The surface tension and CCN activation of sea spray aerosol particles

Abstract. In marine environments, sea spray aerosol (SSA) particles have been found to contain surface-active substances (surfactants) originating from the sea surface microlayer. These surfactants can lower the surface tension of the SSA particles, facilitating their activation to cloud droplets. This effect is not considered in classical Köhler theory, which assumes droplets to be homogeneous with a surface tension of pure water. In this study the CCN activity of SSA particles calculated with classical Köhler theory is compared to a more complex calculation that considers bulk–surface partitioning, surface tension lowering, and liquid–liquid phase separation. The model approach presented here combines the multi-component Eberhart model for surface tension with the Monolayer model and an activity model (AIOMFAC). This combination allows for the first time to calculate Köhler curves of surfactant-containing particles with a large number of compounds. In a sensitivity study we show that  organic compounds can be categorized into weak, intermediate, and strong surfactants for CCN activation based on their separation factor in water S_1i and their pure component surface tension σ_i.
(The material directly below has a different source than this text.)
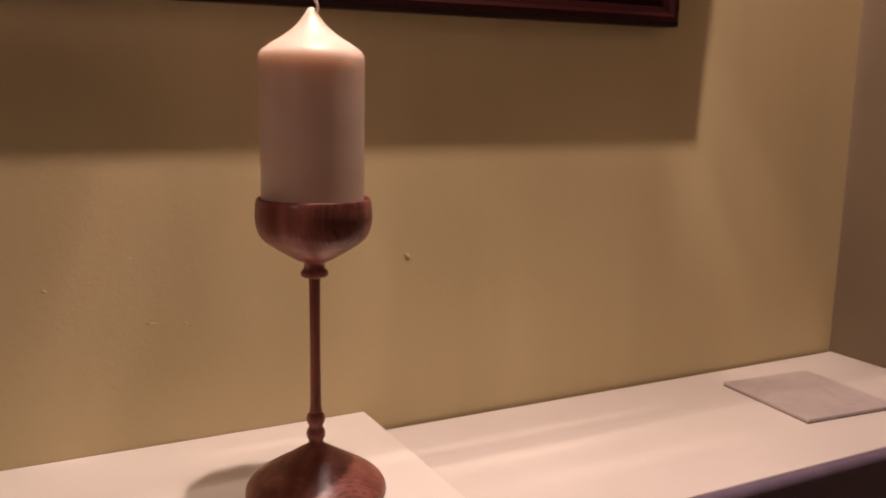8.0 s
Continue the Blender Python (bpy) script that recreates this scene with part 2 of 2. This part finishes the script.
def extrude_profile(points, x0, x1, smooth=True):
    """A closed (y, z) outline drawn out along x."""
    bm = bmesh.new()
    a = [bm.verts.new((x0, y, z)) for y, z in points]
    b = [bm.verts.new((x1, y, z)) for y, z in points]
    n = len(points)
    for i in range(n):
        bm.faces.new((a[i], a[(i + 1) % n], b[(i + 1) % n], b[i]))
    bm.faces.new(a[::-1])
    bm.faces.new(b)
    bmesh.ops.recalc_face_normals(bm, faces=bm.faces)
    return bm


def tube(points, radius, sides=10):
    bm = bmesh.new()
    rows = []
    pts = [Vector(p) for p in points]
    for i, p in enumerate(pts):
        d = (pts[min(i + 1, len(pts) - 1)] - pts[max(i - 1, 0)]).normalized()
        u = d.orthogonal().normalized()
        w = d.cross(u)
        rows.append([bm.verts.new(p + radius * (math.cos(2 * math.pi * k / sides) * u + math.sin(2 * math.pi * k / sides) * w)) for k in range(sides)])
    for a, b in zip(rows, rows[1:]):
        for i in range(sides):
            bm.faces.new((a[i], a[(i + 1) % sides], b[(i + 1) % sides], b[i]))
    bm.faces.new(rows[0][::-1])
    bm.faces.new(rows[-1])
    bmesh.ops.recalc_face_normals(bm, faces=bm.faces)
    for face in bm.faces:
        face.smooth = True
    return bm


def setting(name, bm, material, label, category):
    return tagged(part(name, bm, material, None), label, category, kind="structure")


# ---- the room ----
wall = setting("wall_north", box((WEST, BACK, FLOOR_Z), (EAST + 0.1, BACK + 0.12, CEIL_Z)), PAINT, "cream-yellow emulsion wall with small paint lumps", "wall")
setting("wall_east", box((EAST, SOUTH - 0.1, FLOOR_Z), (EAST + 0.1, BACK, CEIL_Z)), EAST_SHADED, "cream emulsion side wall, darkened in colour for its shade", "wall")
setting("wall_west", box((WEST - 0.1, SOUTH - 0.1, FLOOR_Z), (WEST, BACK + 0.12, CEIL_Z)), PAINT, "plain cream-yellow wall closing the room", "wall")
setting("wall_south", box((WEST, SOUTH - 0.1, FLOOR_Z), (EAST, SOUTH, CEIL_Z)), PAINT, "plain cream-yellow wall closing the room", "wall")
setting("floor", box((WEST - 0.1, SOUTH - 0.1, FLOOR_Z - 0.1), (EAST + 0.1, BACK + 0.12, FLOOR_Z)), CARPET, "brown carpeted floor of a dim room", "floor")
setting("ceiling", box((WEST - 0.1, SOUTH - 0.1, CEIL_Z), (EAST + 0.1, BACK + 0.12, CEIL_Z + 0.1)), CEILING_PAINT, "plain white painted ceiling", "ceiling")


def paint_lump(x, z, length, height, lean):
    """A drip of dried paint that stands proud of the wall."""
    bm = bmesh.new()
    bmesh.ops.create_icosphere(bm, subdivisions=3, radius=1.0)
    turn = Matrix.Rotation(radians(lean), 3, "Y")
    for v in bm.verts:
        at = v.co * 1.5 + Vector((x * 40, 0, z * 40))
        k = 1 + 0.45 * noise.noise(at) + 0.16 * noise.noise(at * 2.7)
        taper = 0.75 - 0.35 * v.co.x                       # one end of the drip is blunter
        v.co = turn @ Vector((v.co.x * length / 2 * k, v.co.y * min(length, height) * 0.28 * taper, v.co.z * height / 2 * k * taper)) + Vector((x, BACK, z))
    for face in bm.faces:
        face.smooth = True
    return part("paint_lump", bm, PAINT, wall)


for lump in ((0.1150, 0.1199, 0.0070, 0.0038, 33), (-0.1396, 0.1148, 0.0036, 0.0019, 20), (0.0059, 0.1094, 0.0022, 0.0015, 0), (-0.0526, 0.0847, 0.0026, 0.0017, 0), (-0.0746, 0.0867, 0.0078, 0.0014, 8), (-0.0870, 0.1327, 0.0032, 0.0007, 24)):
    paint_lump(*lump)

# ---- mantel shelf: a long white board with a fascia, and a raised board on it ----
shelf = root("mantel_shelf", pose(0, 0, 0), "white gloss painted mantel shelf with a dark plum rounded edge", "shelf")


def bullnose(front, back, top, bottom, radius):
    """An outline with both front edges rounded."""
    pts = [(back, bottom), (back, top)]
    for k in range(9):
        a = radians(90 + 90 * k / 8)
        pts.append((front + radius + radius * math.cos(a), top - radius + radius * math.sin(a)))
    for k in range(9):
        a = radians(180 + 90 * k / 8)
        pts.append((front + radius + radius * math.cos(a), bottom + radius + radius * math.sin(a)))
    return pts


part("board", extrude_profile(bullnose(SHELF_FRONT + 0.0004, BACK - 0.0034, -DROP, -DROP - 0.034, 0.0012), WEST + 1.2, EAST - 0.001), SHADED_GLOSS, shelf)
part("nosing", extrude_profile(bullnose(SHELF_FRONT - 0.0071, SHELF_FRONT + 0.0002, -DROP - 0.0008, -DROP - 0.120, 0.0068), WEST + 1.2, EAST - 0.001), PLUM, shelf, "rounded dark plum gloss edge")
part("fascia", box((WEST + 1.21, SHELF_FRONT + 0.006, -DROP - 0.20), (EAST - 0.001, BACK - 0.001, -DROP - 0.0364), 0.003), PLUM, shelf, "dark plum gloss front")

board = extrude_profile(bullnose(SLAB_FRONT, BACK - 0.0006, 0.0, -DROP, 0.0045), WEST + 1.2, SLAB_END)
rim = [e for e in board.edges if all(abs(v.co.x - SLAB_END) < 1e-6 for v in e.verts)]
bmesh.ops.bevel(board, geom=rim, offset=0.0012, segments=3, profile=0.5, affect="EDGES")
raised = tagged(part("raised_board", board, GLOSS, None), "thick white gloss painted board laid on the mantel shelf", "board")

# ---- candlestick: a turned wooden goblet shape ----
UP = pose(0, 0, -0.0007, -0.8, 0.33, 0)
stick = root("candlestick", UP, "turned red-brown wooden candlestick shaped like a goblet, on white board", "candlestick")
part("base", lathe([(0.0, 0.0), (0.0421, 0.0), (0.0421, 0.0), (0.0427, 0.0012), (0.0428, 0.0032), (0.0422, 0.0060), (0.0402, 0.0092), (0.0363, 0.0126), (0.0312, 0.0160), (0.0250, 0.0197), (0.0175, 0.0242), (0.0105, 0.0286), (0.0058, 0.0316), (0.0041, 0.0334), (0.0041, 0.0340), (0.0, 0.0340)], 128), BASE_WOOD, stick)
part("bead", lathe([(0.0, 0.0338), (0.0042, 0.0338), (0.0044, 0.0348), (0.0054, 0.0366), (0.0057, 0.0386), (0.0053, 0.0408), (0.0043, 0.0424), (0.0041, 0.0434), (0.0, 0.0434)], 64), WOOD, stick)
part("bead", lathe([(0.0, 0.0432), (0.0041, 0.0432), (0.0044, 0.0446), (0.0054, 0.0464), (0.0056, 0.0484), (0.0050, 0.0506), (0.0038, 0.0520), (0.0035, 0.0526), (0.0, 0.0526)], 64), WOOD, stick)
part("stem", lathe([(0.0, 0.0524), (0.0035, 0.0524), (0.0033, 0.0570), (0.0032, 0.0700), (0.0031, 0.0950), (0.0032, 0.1200), (0.0034, 0.1340), (0.0036, 0.1362), (0.0, 0.1362)], 48), WOOD, stick)
part("collar", lathe([(0.0, 0.1356), (0.0040, 0.1356), (0.0066, 0.1358), (0.0079, 0.1368), (0.0081, 0.1381), (0.0078, 0.1394), (0.0066, 0.1404), (0.0061, 0.1412), (0.0, 0.1412)], 64), WOOD, stick)
part("cup", lathe([(0.0, 0.1410), (0.0061, 0.1410), (0.0060, 0.1434), (0.0068, 0.1446), (0.0100, 0.1460), (0.0150, 0.1488), (0.0215, 0.1527), (0.0275, 0.1567), (0.0309, 0.1602), (0.0328, 0.1643), (0.0338, 0.1684), (0.0341, 0.1730), (0.0338, 0.1778), (0.0333, 0.1816), (0.0330, 0.1825), (0.0325, 0.1830), (0.0317, 0.1826), (0.0314, 0.1813), (0.0312, 0.1760), (0.0308, 0.1655), (0.0300, 0.1646), (0.0, 0.1646)], 128), WOOD, stick)

# ---- candle ----
candle = root("candle", UP @ pose(-0.0006, 0, 0.1650), "ivory pillar candle, never lit, standing in the wooden cup", "candle")
part("wax", lathe([(0.0, 0.0), (0.0288, 0.0), (0.0288, 0.0), (0.0296, 0.0010), (0.0297, 0.0200), (0.0300, 0.0600), (0.0301, 0.0850), (0.0301, 0.0964), (0.0298, 0.0985), (0.0291, 0.1003), (0.0280, 0.1017), (0.0262, 0.1031), (0.0227, 0.1056), (0.0182, 0.1082), (0.0135, 0.1115), (0.0098, 0.1145), (0.0066, 0.1180), (0.0042, 0.1212), (0.0026, 0.1238), (0.0012, 0.1254), (0.0, 0.1257)], 128), WAX, candle)
part("wick", tube([(0.0012, -0.0010, 0.1200), (0.0022, -0.0020, 0.1225), (0.0030, -0.0024, 0.1250), (0.0028, -0.0022, 0.1275), (0.0016, -0.0014, 0.1298), (0.0010, -0.0008, 0.1320), (0.0014, -0.0004, 0.1350)], 0.0009), WICK, candle, "pale cotton wick")

# ---- picture on the wall ----
PX0, PX1, PZ0, PZ1, PD = -0.185, 0.355, 0.301, 0.800, 0.0214
HANG = pose(0, BACK - 0.0005, PZ0, 1.7, -0.25, 0) @ pose(0, 0, -PZ0 - 0.0016)   # hangs from a cord, top leaning forward
picture = root("picture_frame", HANG, "dark mahogany framed picture hanging on the cream wall", "picture")


def moulding(a, b, inward, width):
    """One mitred side of the frame, from corner a to corner b on the wall plane."""
    a, b, inward = Vector(a), Vector(b), Vector(inward)
    along = (b - a).normalized()
    steps = [(0.0, 0.0), (0.0, 0.016), (0.0015, 0.0196), (0.004, PD), (0.008, PD), (0.011, 0.018), (0.016, 0.016), (0.021, 0.017), (0.025, 0.015), (width, 0.010), (width, 0.0)]
    bm = bmesh.new()
    ends = []
    for corner, sign in ((a, 1), (b, -1)):
        ends.append([bm.verts.new(Vector((0, -d, 0)) + corner + inward * w + along * sign * w) for w, d in steps])
    n = len(steps)
    for i in range(n):
        bm.faces.new((ends[0][i], ends[0][(i + 1) % n], ends[1][(i + 1) % n], ends[1][i]))
    bm.faces.new(ends[0][::-1])
    bm.faces.new(ends[1])
    bmesh.ops.recalc_face_normals(bm, faces=bm.faces)
    return bm


corners = [(PX0, 0, PZ0), (PX1, 0, PZ0), (PX1, 0, PZ1), (PX0, 0, PZ1)]
for i, side in enumerate(((0, 0, 1), (-1, 0, 0), (0, 0, -1), (1, 0, 0))):
    part("frame_side", moulding(corners[i], corners[(i + 1) % 4], side, 0.032), MAHOGANY, picture)
part("print", box((PX0 + 0.03, -0.004, PZ0 + 0.03), (PX1 - 0.03, -0.001, PZ1 - 0.03)), PICTURE, picture, "dark printed picture")

part("pane", box((PX0 + 0.029, -0.0085, PZ0 + 0.029), (PX1 - 0.029, -0.0065, PZ1 - 0.029)), PANE, picture, "clear picture glass")

# ---- grey tile lying on the lower shelf ----
tile = root("tile", pose(0.4651, 0.0241, -DROP, 0, 0, -4.5), "square grey marble tile with a thin dark layer beneath, lying on the white shelf", "tile")
# thin dark layer that draws the dark line round the tile's foot
part("backing", box((-0.0498, -0.0503, 0.0), (0.0498, 0.0503, 0.0010)), UNDERLAYER, tile, "thin dark layer under the tile")
part("face", box((-0.0500, -0.0505, 0.0010), (0.0500, 0.0505, 0.0038), 0.0006), MARBLE, tile)

# ---- balloon glass on a dark foot ----
vase = root("glass_vase", pose(-0.277, 0.0, 0), "large clear balloon glass with a dark purple foot", "vase")
part("bowl", lathe([(0.0, 0.095), (0.020, 0.098), (0.050, 0.112), (0.080, 0.142), (0.096, 0.172), (0.1015, 0.205), (0.097, 0.238), (0.083, 0.270), (0.066, 0.292), (0.0648, 0.2935), (0.0630, 0.2915), (0.080, 0.268), (0.0935, 0.2375), (0.0980, 0.205), (0.0925, 0.1735), (0.0770, 0.1445), (0.048, 0.1155), (0.019, 0.1015), (0.0, 0.0985)], 128), GLASS, vase)
part("inner_bowl", lathe([(0.0, 0.0985), (0.020, 0.1015), (0.045, 0.120), (0.068, 0.147), (0.0825, 0.175), (0.0870, 0.205), (0.083, 0.235), (0.072, 0.262), (0.058, 0.281), (0.0565, 0.2825), (0.0550, 0.2805), (0.0690, 0.2605), (0.0798, 0.2345), (0.0838, 0.205), (0.0793, 0.1765), (0.0653, 0.1495), (0.043, 0.1235), (0.019, 0.1055), (0.0, 0.1025)], 128), GLASS, vase)
part("foot", lathe([(0.0, 0.0), (0.058, 0.0), (0.062, 0.002), (0.0655, 0.010), (0.0625, 0.028), (0.056, 0.050), (0.046, 0.070), (0.033, 0.085), (0.022, 0.094), (0.020, 0.099), (0.0, 0.099)], 96), PURPLE, vase, "dark purple glass foot")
For a quaternary model system of SSA particles, it is shown that a high content of hydrophobic organic material (i.e., strong surfactants) in Aitken mode particles does not necessarily prevent good CCN activation, but rather facilitates effective activation via surface tension lowering. Since common climate models use parametrizations that are based on classical Köhler theory, these results suggest that the CCN activity of small SSA particles might be underestimated in climate models.